What will he bring to the NFL team that drafts him? What's his best football quality? "Understanding the game. Understanding how to run routes, how to get open. I think another thing I try to pride myself on is just making a play on a ball when it's in the air. If it's a jump ball or whatever the case may be, I can come down with it. I think that I was told, by my Dad when I started playing receiver, that you had to block. All receivers had to block, so I think that's something I also pride myself on. As far as some of my weaknesses, getting in and out of breaks is something everybody can work on, but I know for me, taking this next step, obviously corners are going to be that much quicker and they're going to be on you that much more, so I think it's just being more efficient at the top and being able to get in and out quicker."

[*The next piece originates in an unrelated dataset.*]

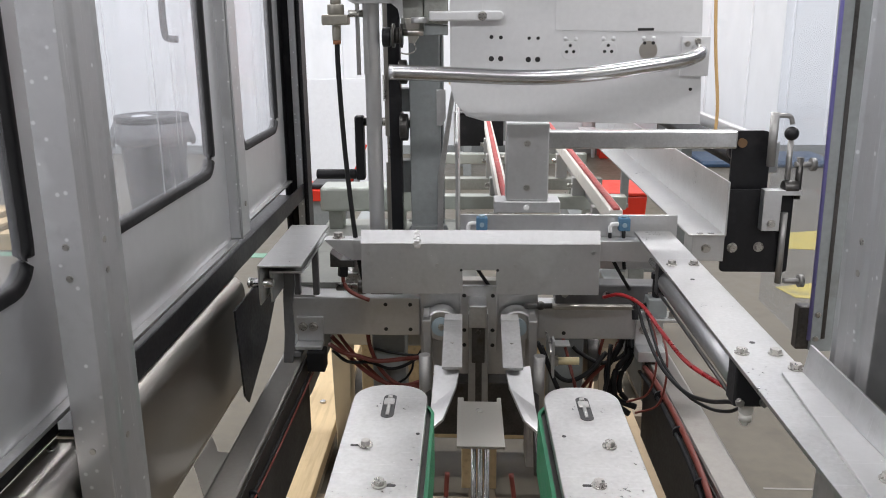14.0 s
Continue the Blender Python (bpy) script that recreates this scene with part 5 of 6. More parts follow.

NFLDraftScout.com Senior Analyst and fellow PreDraft Rob Rang likes what he's seen of Robiskie. "While the 2009 draft class features a rare collection of size and speed receivers, few are more NFL-ready than Robiskie," Rob said. "His long, tapered build is well suited to the pro game and he has enough speed to challenge corners before throttling down and making quick cuts to gain separation. Robiskie ranks among this year's elite route-runners and has strong, reliable hands for the reception. He lacks the elite agility to make defenders miss in the open field or the sudden acceleration to generate long gains after the catch, but he is a strong open-field runner with vision who can gain extra yards in chunks.
Currently visiting and working out with several NFL teams -- he's already spent time with the Broncos, Bears, and Dolphins -- Robiskie will soon find a life in the NFL. And why not? He took a blueprint he's had all his life, and matched that with his own talent and determination.